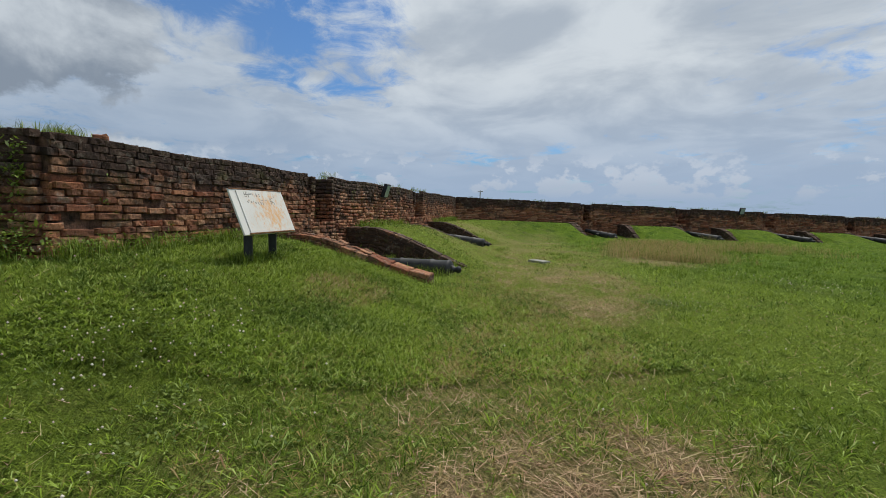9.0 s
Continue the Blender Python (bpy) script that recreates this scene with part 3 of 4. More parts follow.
_first = True
for _key, _s in SIDES.items():
    for _i, (_e0, _e1, _r0, _r1, _reach) in enumerate(EMBRASURES[_key]):
        if _key == "west_flank" and _i == 0:
            b, m = _s.at(5.62, 3.02, 0.02), _s.at(5.98, 0.60, 0.06)
        else:
            if _key == "east_flank" or (_key == "east_face" and _i):
                continue
            um = (_e0 + _e1) / 2
            v0 = 2.55 if _key != "west_flank" else 2.6
            b = _s.at(um + (0.3 if _key != "west_flank" else 0.0), v0, 0)
            m = _s.at(um, v0 - 2.45, 0)
            b = (b[0], b[1], float(ground_height(b[0], b[1])) + 0.12)
            m = (m[0], m[1], float(ground_height(m[0], m[1])) + 0.25 if _key != "east_face" else _s.foot(um) + 0.50)
        if _first:
            CANNON.matrix_basis = set_cannon(CANNON, b, m)
            _first = False
        else:
            copy_thing(CANNON, set_cannon(CANNON, b, m))


# ---- sign ----
def build_sign():
    top = new("information_sign")
    tagged(top, "slanted white information panel stained with rust on two black posts", "sign")
    c = Vector((-15.16, 3.98, 1.19))
    across = Vector((-0.862, 0.506, 0)).normalized()
    down = Vector((0.136, 0.208, -0.565)).normalized()
    nrm = across.cross(down).normalized()
    if nrm.z < 0:
        nrm = -nrm
    m = Matrix(((across.x, -down.x, nrm.x, c.x), (across.y, -down.y, nrm.y, c.y), (across.z, -down.z, nrm.z, c.z), (0, 0, 0, 1)))
    bm = bmesh.new()
    box(bm, (0, 0, -0.012), (1.065, 0.62, 0.024), m, 0.004)
    part("backboard", bm, M_PANEL, top)
    bm = bmesh.new()
    box(bm, (0.0, 0.0, 0.006), (0.84, 0.575, 0.008), m, 0.002)
    part("panel", bm, M_PANEL, top)
    bm = bmesh.new()
    box(bm, (0.02, -0.300, 0.014), (0.93, 0.016, 0.022), m, 0.003)
    part("bottom_lip", bm, M_RUST, top, "rusted dark brown lower edge strip")
    bm = bmesh.new()
    box(bm, (0.0, 0.304, 0.004), (1.06, 0.010, 0.012), m, 0.002)
    part("top_edge", bm, M_RUST, top, "rust-brown upper edge")
    for bx, by, bw, bh in ((-0.255, 0.245, 0.004, 0.05), (-0.235, 0.262, 0.03, 0.006), (-0.235, 0.222, 0.03, 0.006), (-0.29, 0.245, 0.005, 0.055), (-0.17, 0.25, 0.07, 0.006), (-0.13, 0.235, 0.005, 0.03), (0.02, 0.15, 0.05, 0.006), (0.10, 0.15, 0.04, 0.006), (0.19, 0.165, 0.006, 0.06), (0.215, 0.165, 0.006, 0.05), (0.24, 0.185, 0.03, 0.006), (-0.24, 0.15, 0.03, 0.006), (-0.16, 0.145, 0.006, 0.03), (0.30, 0.22, 0.006, 0.05),(-0.27, 0.23, 0.05, 0.018), (-0.20, 0.235, 0.09, 0.008), (-0.27, 0.20, 0.045, 0.010), (-0.22, 0.205, 0.012, 0.035), (-0.06, 0.225, 0.016, 0.045), (0.00, 0.235, 0.022, 0.012), (0.00, 0.21, 0.022, 0.012),
                           (-0.27, 0.125, 0.018, 0.024), (-0.20, 0.125, 0.016, 0.022), (-0.12, 0.115, 0.016, 0.03), (-0.07, 0.11, 0.014, 0.04), (-0.02, 0.11, 0.012, 0.036), (0.02, 0.105, 0.012, 0.034), (0.20, 0.12, 0.012, 0.05),
                           (0.23, 0.13, 0.018, 0.028), (0.26, 0.115, 0.012, 0.04)):
        bm = bmesh.new()
        box(bm, (bx, by, 0.0108), (bw, bh, 0.0012), m)
        part("letter_bar", bm, M_LETTER, top)
    for p in ((-14.975, 3.80), (-15.445, 4.05)):
        g = float(ground_height(*p))
        bm = bmesh.new()
        h = 1.14 - (g - 0.25)
        box(bm, (p[0], p[1], g - 0.25 + h / 2), (0.10, 0.10, h), None, 0.006)
        part("post", bm, M_POST, top)


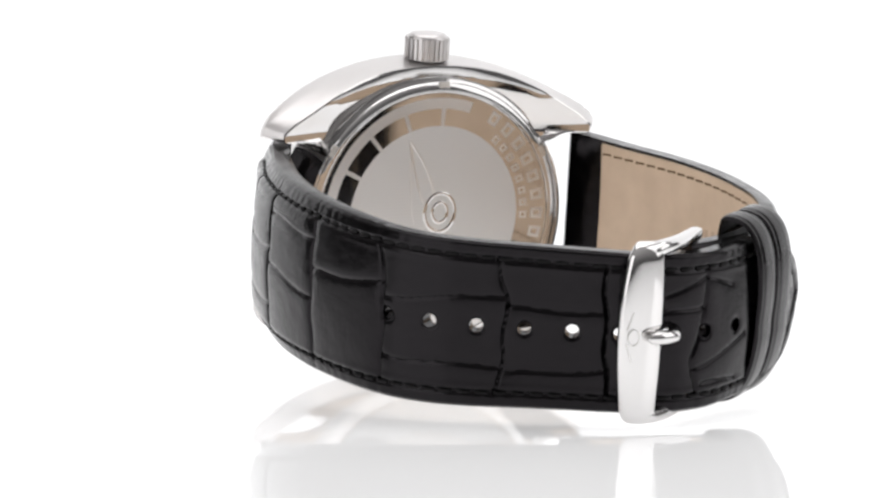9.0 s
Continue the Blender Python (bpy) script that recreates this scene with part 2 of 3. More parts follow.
def build_case():
    bm = bmesh.new()
    loop = case_loop()
    n = len(loop)
    rings = []

    def ring(f):
        rings.append([bm.verts.new(Vector(f(*v)) * MM) for v in loop])

    def inset(x, z, d):
        r = math.hypot(x, z)
        return x * (1 - d / r), z * (1 - d / r)

    def blend(x, z, a, r, k):
        cx, cz = r * math.cos(radians(a)), r * math.sin(radians(a))
        return cx + (x - cx) * k, cz + (z - cz) * k

    def is_notch(x, z):
        return abs(z) < 11.35 and abs(x) > 15

    ring(lambda x, z, a: (17.05 * math.cos(radians(a)), 3.0, 17.05 * math.sin(radians(a))))
    ring(lambda x, z, a: (19.0 * math.cos(radians(a)), 3.0, 19.0 * math.sin(radians(a))))
    for k in (0.0, 0.2, 0.4, 0.6, 0.8):
        def f(x, z, a, k=k):
            u, v = blend(*inset(x, z, 0.15 if is_notch(x, z) else 1.0), a, 19.2, k)
            return u, front_y(u, v), v
        ring(f)
    for d, dy in ((1.0, 0.0), (0.6, 0.15), (0.28, 0.45), (0.08, 0.95), (0.0, 1.6)):
        def f(x, z, a, d=d, dy=dy):
            if is_notch(x, z):
                d, dy = d * 0.15, dy * 0.15
            u, v = inset(x, z, d)
            return u, front_y(u, v) + dy, v
        ring(f)
    def back_edge(x, z):
        """Where the drafted side meets the back: the lugs are cut aslant towards the wrist."""
        far, high = abs(x), abs(z)
        u, v = far - 1.8 * smoothstep(8, 24, far), high - 0.7 * smoothstep(11.3, 14, high)
        if is_notch(x, z):
            w = smoothstep(21.6, 24, math.hypot(x, z))
            p, q = inset(far, high, 2.4)
            u, v = p + (u - p) * w, q + (v - q) * w
        return math.copysign(u, x), 6.9 + 2.3 * smoothstep(5, 22.5, far), math.copysign(v, z)

    for k in (0.35, 0.7, 0.95):
        def f(x, z, a, k=k):
            u, y, v = back_edge(x, z)
            y0 = front_y(x, z) + (0.24 if is_notch(x, z) else 1.6)
            g = k
            if is_notch(x, z):
                step = 0.0 if k < 0.6 else k
                g = step + (k - step) * smoothstep(21.6, 24, math.hypot(x, z))
            return x + (u - x) * g, y0 + (y - y0) * k, z + (v - z) * g
        ring(f)
    for d, dy in ((0.03, -0.06), (0.25, 0.0)):
        def f(x, z, a, d=d, dy=dy):
            u, y, v = back_edge(x, z)
            u, v = inset(u, v, d)
            return u, y + dy, v
        ring(f)
    for k in (0.66, 0.33, 0.0):
        def f(x, z, a, k=k):
            u, y, v = back_edge(x, z)
            u, v = blend(*inset(u, v, 0.25), a, 18.6, k)
            return u, 6.9 + (y - 6.9) * k, v
        ring(f)
    for r, (p, q) in enumerate(zip(rings, rings[1:])):
        for i in range(n):
            j = (i + 1) % n
            f = bm.faces.new((p[i], p[j], q[j], q[i]))
            c = f.calc_center_median() / MM
            if 10 <= r < len(rings) - 5 and is_notch(c.x, c.z) and math.hypot(c.x, c.z) < 24 or r >= len(rings) - 5:
                f.material_index = 1
    ob = part("case", bm, brushed, watch, "brushed steel cushion case with four lugs", smooth=28)
    ob.data.materials.append(steel)
    return ob


case = build_case()


def spun(name, profile, mat, parent, label="", steps=160, **kw):
    bm = bmesh.new()
    revolve(bm, profile, steps, **kw)
    return part(name, bm, mat, parent, label)


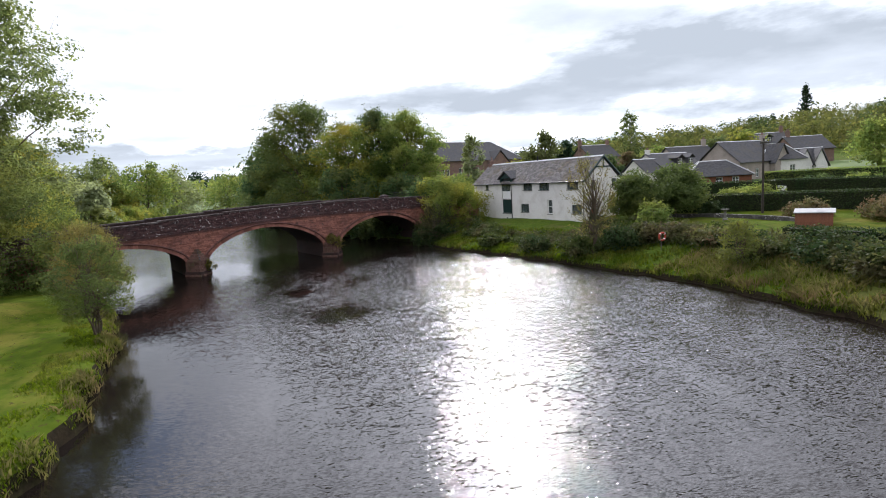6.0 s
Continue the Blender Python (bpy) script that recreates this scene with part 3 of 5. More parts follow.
def lay_stones(name, spots, material, parent, nearest, seed, inset=0.07, rough=0.05, limit=300):
    """spots: (centre x, y, z, length, depth, height, tilt). The limit nearest along x to `nearest` are parts, the rest one joined part."""
    rng = np.random.default_rng(seed)
    spots = sorted(spots, key=lambda q: abs(q[0] - nearest))
    kinds = unit_meshes(name, material, 6, seed, inset, rough)
    for q in spots[:limit]:
        ob = part(name, kinds[int(rng.integers(6))], None, parent)
        ob.matrix_basis = pose(q[0], q[1], q[2], 0, -math.degrees(q[6]), 0) @ Matrix.Diagonal((q[3], q[4], q[5], 1))
    if len(spots) > limit:
        g = Geo()
        for q in spots[limit:]:
            v, f = stone_verts(rng, inset, rough)
            v = v * np.array([q[3], q[4], q[5]])
            c, s_ = math.cos(q[6]), math.sin(q[6])
            v = np.stack([v[:, 0] * c - v[:, 2] * s_, v[:, 1], v[:, 0] * s_ + v[:, 2] * c], 1) + np.array(q[:3])
            g.add(v, f)
        tagged(part(name + "_rest", g, material, parent), kind="stuff")


def strip(g, us, y0, y1, lo, hi):
    """A bar along x whose underside and top follow lo(u), hi(u)."""
    vs, fs = [], []
    for u in us:
        vs += [(u, y0, lo(u)), (u, y0, hi(u)), (u, y1, hi(u)), (u, y1, lo(u))]
    for i in range(len(us) - 1):
        for k in range(4):
            fs.append((4 * i + (k + 1) % 4, 4 * i + 4 + (k + 1) % 4, 4 * i + 4 + k, 4 * i + k))
    n = 4 * (len(us) - 1)
    fs += [(0, 1, 2, 3), (n + 3, n + 2, n + 1, n)]
    return g.add(vs, fs)


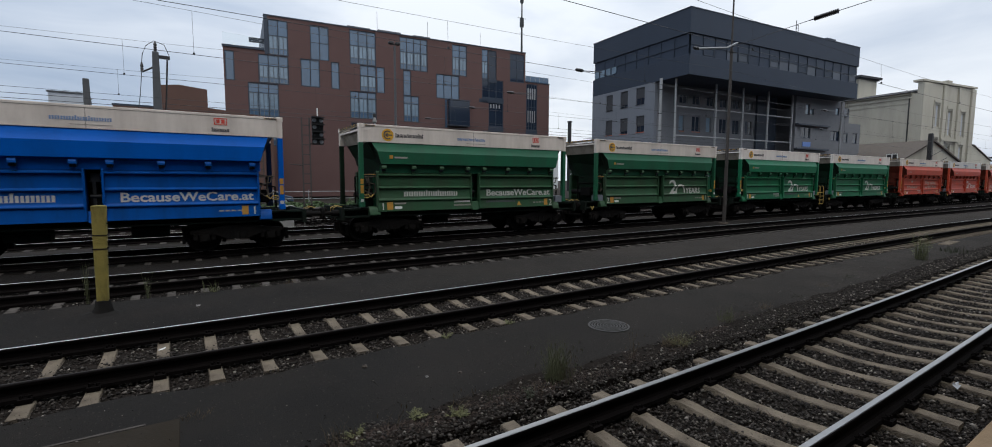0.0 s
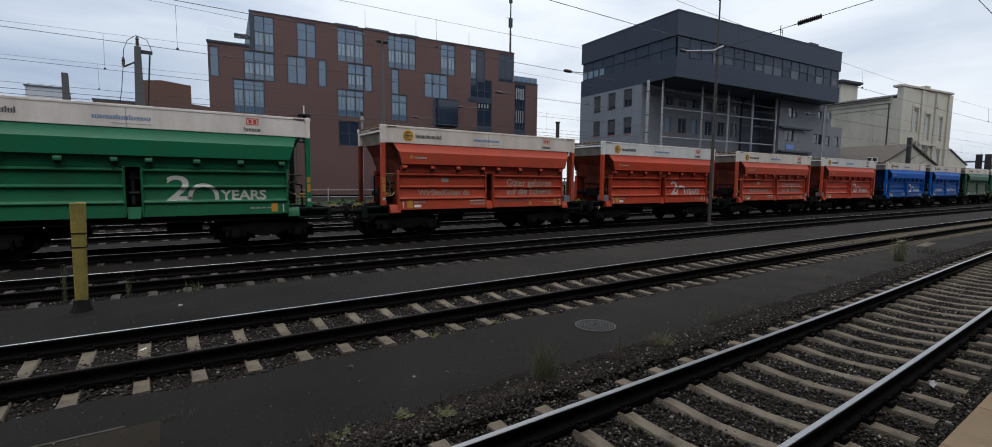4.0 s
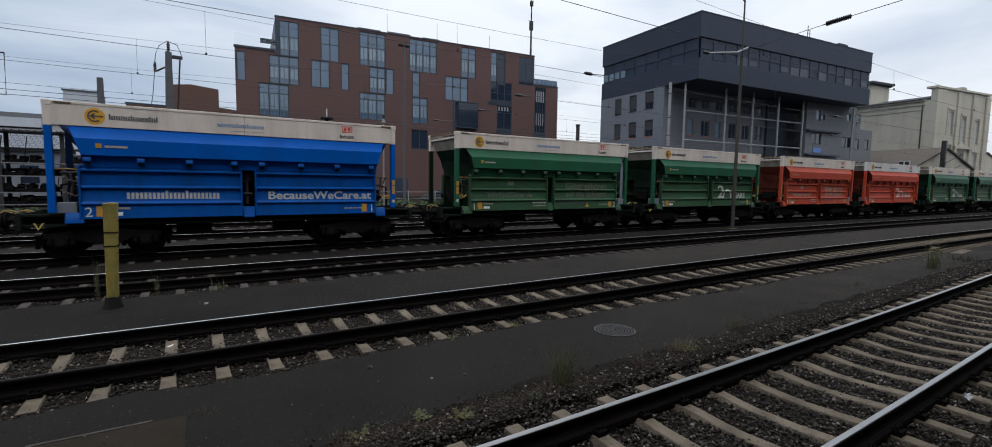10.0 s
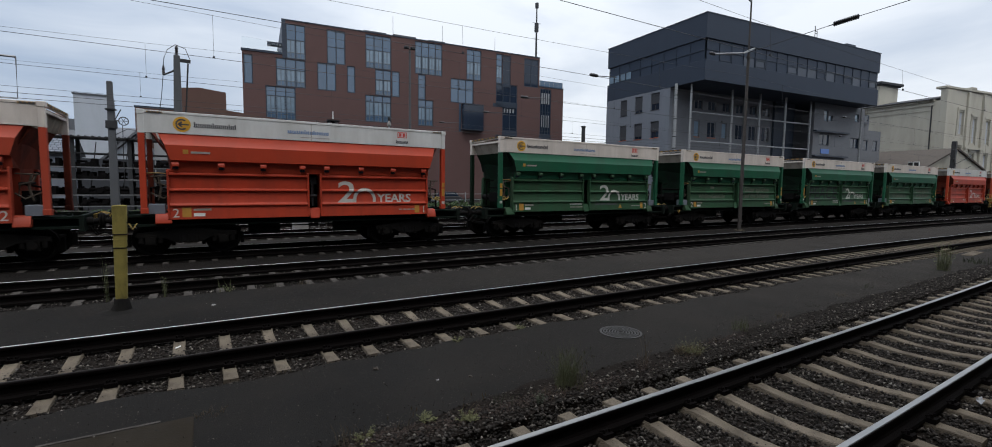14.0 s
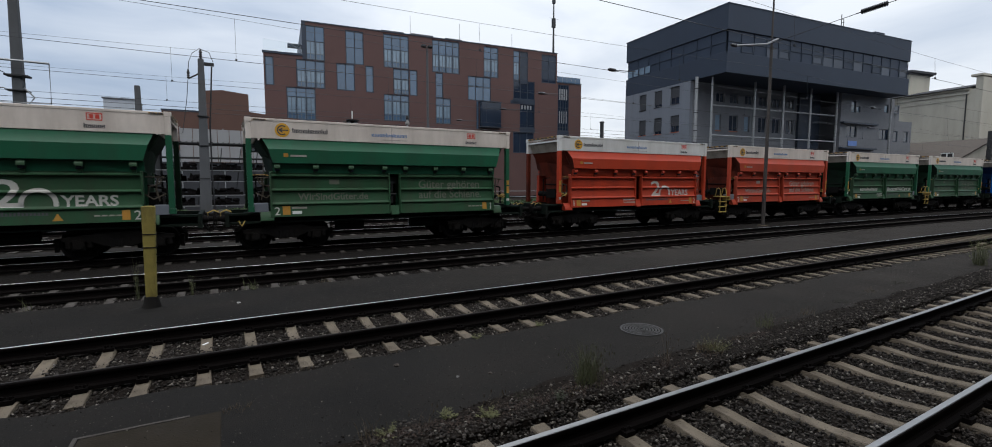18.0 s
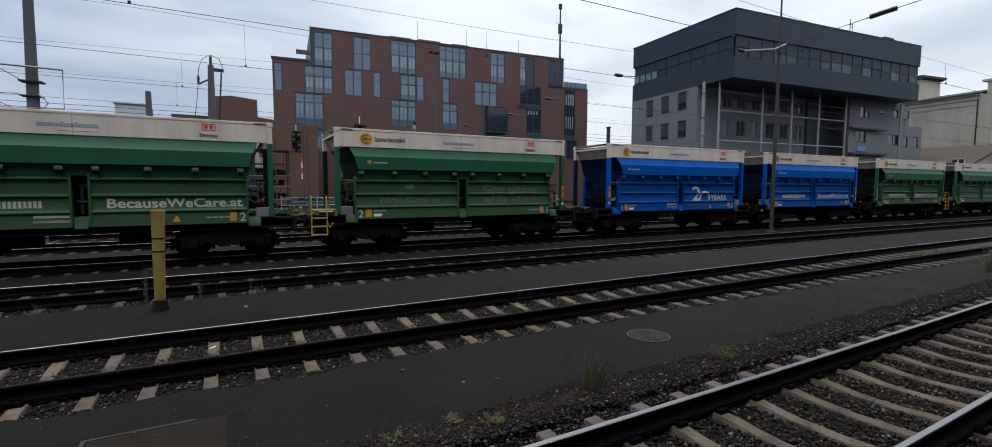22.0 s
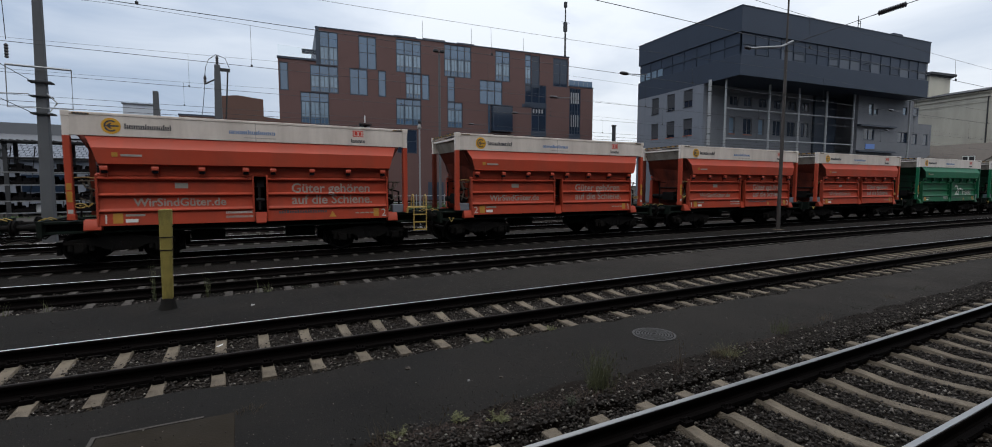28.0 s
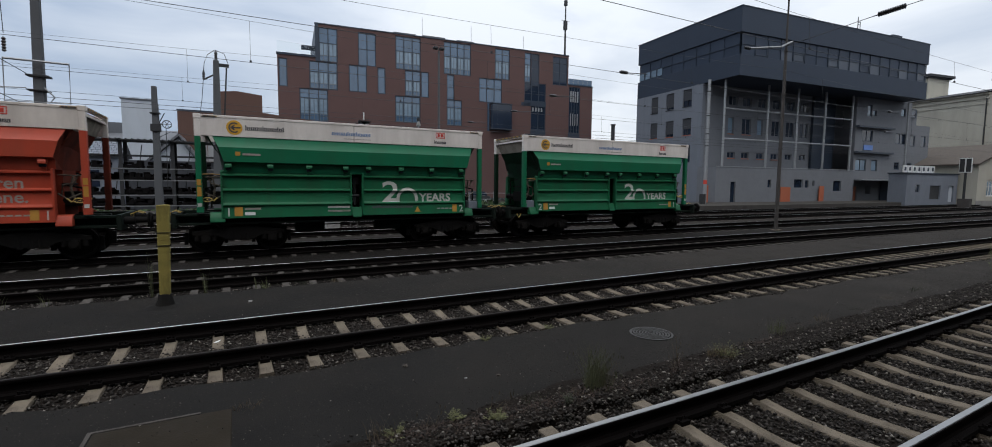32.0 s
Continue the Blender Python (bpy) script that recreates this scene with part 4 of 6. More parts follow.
    if left == "web":
        put("slogan_lettering", ("web", worn.name), lambda: painted(text_mesh("WirSindGüter.de", 0.32, worn, bold=0.006), 1.33, 1.58), "faded grey slogan lettering", fl)
        put("small_logo", ("smalllogo", worn.name), lambda: painted(Geo().prism([(2.30, 2.08), (2.62, 2.08), (2.62, 2.24), (2.30, 2.24)], -1.27, -1.262, "y").mesh("small_logo", worn, smooth=0)), "faded small operator logo", fl)
    if right == "years":
        sh, yw2 = (0.0, 1.21) if first else (-0.11, 1.25)
        put("jubilee_lettering", ("two", first), lambda: painted(wide_text("2", 1.0, LETTER, 0.60, 0.012), 5.33 + sh, 1.52), "large white jubilee number", fr)
        put("jubilee_arch", ("arch", first), lambda: painted(ring_geo(6.25 + sh, 1.61, 0.285, 0.39, -1.316, 0, 180).box(5.86 + sh, 5.965 + sh, -1.320, -1.316, 1.52, 1.61).box(6.535 + sh, 6.64 + sh, -1.320, -1.316, 1.52, 1.61).mesh("jubilee_arch", LETTER, smooth=0)), "", fr)
        put("jubilee_word", ("yearsw", first), lambda: painted(wide_text("YEARS", 0.40, LETTER, yw2, 0.010), 6.70 + sh, 1.52), "", fr)
    if right == "care":
        put("slogan_lettering", "care", lambda: painted(wide_text("BecauseWeCare.at", 0.36, LETTER, 3.25, 0.008), 5.02, 1.565), "white slogan lettering", fr)
    if right == "slogan":
        put("slogan_lettering", ("slog1", worn.name), lambda: painted(text_mesh("Güter gehören", 0.41, worn, bold=0.006), 5.38, 1.945), "faded grey slogan lettering", fr)
        put("slogan_lettering", ("slog2", worn.name), lambda: painted(text_mesh("auf die Schiene.", 0.41, worn, bold=0.006), 5.38, 1.58), "faded grey slogan lettering", fr)
    if graffiti:
        put("graffiti", "graf", lambda: painted(wide_text("PEACE", 1.12, SPRAY, 3.5, 0.020, 0.12), 0.62, 1.52), "sprayed black graffiti letters", fl)
        put("graffiti", "graf2", lambda: painted(ring_geo(5.2, 1.92, 0.24, 0.31, -1.316, -60, 230).mesh("graffiti", SPRAY, smooth=0)), "sprayed black graffiti loop", fr)
    return w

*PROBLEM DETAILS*
Quote, exactly and only, the lines from the first line of the data above through the line containing "copy_thing(CANNON, set_cannon(CANNON, b, m))". The pictures do not belong in it.

*RESULT OF THIS TASK*
9.0 s
Continue the Blender Python (bpy) script that recreates this scene with part 3 of 4. More parts follow.
_first = True
for _key, _s in SIDES.items():
    for _i, (_e0, _e1, _r0, _r1, _reach) in enumerate(EMBRASURES[_key]):
        if _key == "west_flank" and _i == 0:
            b, m = _s.at(5.62, 3.02, 0.02), _s.at(5.98, 0.60, 0.06)
        else:
            if _key == "east_flank" or (_key == "east_face" and _i):
                continue
            um = (_e0 + _e1) / 2
            v0 = 2.55 if _key != "west_flank" else 2.6
            b = _s.at(um + (0.3 if _key != "west_flank" else 0.0), v0, 0)
            m = _s.at(um, v0 - 2.45, 0)
            b = (b[0], b[1], float(ground_height(b[0], b[1])) + 0.12)
            m = (m[0], m[1], float(ground_height(m[0], m[1])) + 0.25 if _key != "east_face" else _s.foot(um) + 0.50)
        if _first:
            CANNON.matrix_basis = set_cannon(CANNON, b, m)
            _first = False
        else:
            copy_thing(CANNON, set_cannon(CANNON, b, m))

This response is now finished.